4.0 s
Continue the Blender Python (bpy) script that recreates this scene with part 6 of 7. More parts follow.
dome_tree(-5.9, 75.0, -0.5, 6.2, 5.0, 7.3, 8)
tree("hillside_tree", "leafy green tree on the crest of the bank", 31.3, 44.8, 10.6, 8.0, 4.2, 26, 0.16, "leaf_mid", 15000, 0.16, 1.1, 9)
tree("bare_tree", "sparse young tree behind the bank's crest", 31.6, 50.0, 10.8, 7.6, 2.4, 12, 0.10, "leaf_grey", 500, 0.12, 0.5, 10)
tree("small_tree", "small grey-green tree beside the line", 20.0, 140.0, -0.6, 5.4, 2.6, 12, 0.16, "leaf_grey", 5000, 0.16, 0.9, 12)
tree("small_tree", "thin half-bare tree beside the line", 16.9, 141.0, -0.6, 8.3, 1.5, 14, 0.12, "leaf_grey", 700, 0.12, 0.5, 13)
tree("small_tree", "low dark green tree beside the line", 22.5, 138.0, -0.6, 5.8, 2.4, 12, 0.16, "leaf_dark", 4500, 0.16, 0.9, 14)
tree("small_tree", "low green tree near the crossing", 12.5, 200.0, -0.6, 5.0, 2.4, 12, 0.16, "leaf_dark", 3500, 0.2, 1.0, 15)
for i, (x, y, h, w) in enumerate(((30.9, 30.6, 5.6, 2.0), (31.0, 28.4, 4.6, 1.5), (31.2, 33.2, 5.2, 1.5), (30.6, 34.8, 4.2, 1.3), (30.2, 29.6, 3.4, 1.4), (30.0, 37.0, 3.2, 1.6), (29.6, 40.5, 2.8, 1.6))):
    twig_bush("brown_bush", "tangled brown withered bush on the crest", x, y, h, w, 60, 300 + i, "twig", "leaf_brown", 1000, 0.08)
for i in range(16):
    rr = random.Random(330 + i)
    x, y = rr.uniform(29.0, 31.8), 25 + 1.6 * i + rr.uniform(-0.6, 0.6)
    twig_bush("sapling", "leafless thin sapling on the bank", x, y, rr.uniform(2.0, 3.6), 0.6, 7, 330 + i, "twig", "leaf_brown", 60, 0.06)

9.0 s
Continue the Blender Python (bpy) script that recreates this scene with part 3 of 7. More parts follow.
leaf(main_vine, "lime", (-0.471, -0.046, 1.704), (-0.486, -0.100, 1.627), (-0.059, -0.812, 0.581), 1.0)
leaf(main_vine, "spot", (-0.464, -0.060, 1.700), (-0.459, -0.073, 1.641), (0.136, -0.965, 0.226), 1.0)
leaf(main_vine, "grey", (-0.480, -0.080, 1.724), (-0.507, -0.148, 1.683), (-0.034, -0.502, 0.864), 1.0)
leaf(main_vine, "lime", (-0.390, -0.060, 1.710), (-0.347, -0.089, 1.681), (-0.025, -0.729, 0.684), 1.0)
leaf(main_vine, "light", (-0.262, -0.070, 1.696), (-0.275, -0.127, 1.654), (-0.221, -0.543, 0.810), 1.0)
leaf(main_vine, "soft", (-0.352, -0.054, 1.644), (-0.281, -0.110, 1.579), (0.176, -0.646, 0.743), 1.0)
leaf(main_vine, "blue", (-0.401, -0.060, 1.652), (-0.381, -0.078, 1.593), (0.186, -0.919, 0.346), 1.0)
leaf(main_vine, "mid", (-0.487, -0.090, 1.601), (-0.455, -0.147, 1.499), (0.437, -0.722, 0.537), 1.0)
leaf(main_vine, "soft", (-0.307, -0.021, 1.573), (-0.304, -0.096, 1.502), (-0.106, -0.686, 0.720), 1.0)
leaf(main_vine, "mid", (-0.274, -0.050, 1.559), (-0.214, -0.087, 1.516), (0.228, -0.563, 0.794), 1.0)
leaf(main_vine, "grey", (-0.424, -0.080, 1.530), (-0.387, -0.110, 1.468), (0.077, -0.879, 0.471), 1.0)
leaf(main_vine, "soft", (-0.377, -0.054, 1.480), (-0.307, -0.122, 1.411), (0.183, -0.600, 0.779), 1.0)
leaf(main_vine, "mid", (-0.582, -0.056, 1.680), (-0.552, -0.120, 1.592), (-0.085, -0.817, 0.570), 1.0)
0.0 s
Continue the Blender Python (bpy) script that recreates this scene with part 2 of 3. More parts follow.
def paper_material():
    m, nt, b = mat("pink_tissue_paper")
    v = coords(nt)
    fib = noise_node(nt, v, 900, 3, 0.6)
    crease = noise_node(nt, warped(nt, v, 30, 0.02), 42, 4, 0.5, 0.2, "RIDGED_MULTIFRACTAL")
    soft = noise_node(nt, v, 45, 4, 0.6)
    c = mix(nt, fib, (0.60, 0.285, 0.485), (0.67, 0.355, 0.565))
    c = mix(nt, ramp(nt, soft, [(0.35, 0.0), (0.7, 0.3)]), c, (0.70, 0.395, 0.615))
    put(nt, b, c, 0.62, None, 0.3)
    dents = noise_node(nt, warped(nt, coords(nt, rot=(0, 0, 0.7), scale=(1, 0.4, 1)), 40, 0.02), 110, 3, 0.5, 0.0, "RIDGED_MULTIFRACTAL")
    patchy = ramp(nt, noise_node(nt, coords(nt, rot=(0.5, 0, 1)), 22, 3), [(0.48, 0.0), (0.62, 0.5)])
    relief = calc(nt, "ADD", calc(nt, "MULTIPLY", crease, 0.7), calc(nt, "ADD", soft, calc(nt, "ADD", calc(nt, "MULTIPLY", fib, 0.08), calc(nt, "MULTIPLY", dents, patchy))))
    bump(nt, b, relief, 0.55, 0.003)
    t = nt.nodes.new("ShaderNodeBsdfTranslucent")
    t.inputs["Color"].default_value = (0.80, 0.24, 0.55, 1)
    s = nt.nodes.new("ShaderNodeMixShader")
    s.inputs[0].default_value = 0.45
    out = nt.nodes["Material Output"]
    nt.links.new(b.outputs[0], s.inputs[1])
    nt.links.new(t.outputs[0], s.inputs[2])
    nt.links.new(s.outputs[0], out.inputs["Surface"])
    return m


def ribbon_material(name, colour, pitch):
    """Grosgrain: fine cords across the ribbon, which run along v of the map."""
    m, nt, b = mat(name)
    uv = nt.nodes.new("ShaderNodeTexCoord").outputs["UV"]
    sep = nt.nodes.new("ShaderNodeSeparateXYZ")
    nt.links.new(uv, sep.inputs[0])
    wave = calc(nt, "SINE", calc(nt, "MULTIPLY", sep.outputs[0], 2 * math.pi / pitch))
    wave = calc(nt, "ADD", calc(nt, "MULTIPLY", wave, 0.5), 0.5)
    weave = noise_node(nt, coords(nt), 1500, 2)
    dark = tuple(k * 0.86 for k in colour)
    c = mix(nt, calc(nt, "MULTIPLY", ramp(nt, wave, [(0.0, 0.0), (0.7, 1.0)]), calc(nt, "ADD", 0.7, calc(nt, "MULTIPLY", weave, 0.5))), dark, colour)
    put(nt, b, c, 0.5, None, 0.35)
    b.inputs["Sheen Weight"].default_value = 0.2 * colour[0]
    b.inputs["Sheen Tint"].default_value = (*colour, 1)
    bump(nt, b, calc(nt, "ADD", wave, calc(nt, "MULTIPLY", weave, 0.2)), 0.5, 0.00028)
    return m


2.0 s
_ _ _
Which lines in the data above contain "recreates"? Show each one.

FULL SOLUTION —
Continue the Blender Python (bpy) script that recreates this scene with part 6 of 7. More parts follow.
Continue the Blender Python (bpy) script that recreates this scene with part 3 of 7. More parts follow.
Continue the Blender Python (bpy) script that recreates this scene with part 2 of 3. More parts follow.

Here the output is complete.